Describing the gypsy quarter of Granada, El Albaicín has a flamenco-like beginning which leads to an exotic scale-like theme, for which Albéniz wants the piano to imitate the sound of two woodwinds. These two ideas are developed in surprising ways, with great contrasts of mood and texture. Debussy considered this a perfect piece.
Toujours dans l'esprit du sanglot, Albéniz writes, always with the feeling of sobbing. El Polo is filled with melancholy tunes and jazzy dissonances. There are no dotted rhythms here — just one note on every beat, with some tied beats. Nevertheless it is extremely interesting rhythmically. The hypnotic dance rhythm has unexpected accents (ONE two three, (four) FIVE (six)) that keep you slightly off-balance. Albéniz writes in the score, Polo is an Andalusian song and dance, and has nothing to do with the sport of the same name.

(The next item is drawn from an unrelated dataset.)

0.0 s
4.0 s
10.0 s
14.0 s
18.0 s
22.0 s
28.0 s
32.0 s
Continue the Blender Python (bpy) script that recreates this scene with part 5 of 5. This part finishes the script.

This piece must be played joyfully and freely, writes the composer. It is purposefully dissonant, raucous and clangorous because it is describing the cacophony of a popular section of Madrid. This is the only piece of Iberia that concerns northern Spain; all the rest are in Andalusia, the south. At one point in the manuscript, Albéniz actually asks the performer to play with exaggeratedly bad taste! Thats not easy. And the final page is marked, intentionally mischievous. Lavapiés is perhaps the most difficult of all the twelve pieces in Iberia, and Albéniz told his friends that he had almost burned the manuscript in despair because he thought he had written something unplayable.
Málaga is a city on the Mediterranean coast. This piece is bursting with rhythmic energy, drama, and soaring melody. But the real gem is the lyrical second theme, with soft, piquant chords above it. When Carlos Surinach orchestrated this piece, he used three flutes to play these accompanying chords, to great effect. In 1928, Maurice Ravel wanted to orchestrate six pieces from Iberia for a commissioned ballet, but Albéniz had already promised the orchestration rights to his friend, Arbós. Even though Arbós graciously offered to forfeit his exclusivity when he heard of Ravels predicament, Ravel was no longer excited by the project, and instead, to fulfill his commission, he composed his famous Bolero.
Jerez is where Sherry wine comes from. Albéniz writes bolero aburrío at the top of the manuscript. A boring bolero? Is this another of the composers little jokes? Certainly it is a bolero dance in slow 3/4 rhythm. Perhaps it is tiresome because it lacks the fast triplets common to many boleros (think of Ravels). But the dance is hypnotic and sensual, and at times dramatic, as it winds through many variations. The pieces in Books III and IV are more complicated than those in the first two Books; they are more challenging to both the listener and the performer.
Eritaña is not a city or a section of one, but the name of a tavern just outside the gates of Seville. In Bizets Carmen, the tavern in Act II is located Près des remparts de Seville...could it be the same tavern? It is fun to imagine Carmen and her friends dancing there to these swirling rhythms. Albéniz uses the words, playful, graceful, and joyous in the score. What a happy way to end this great work!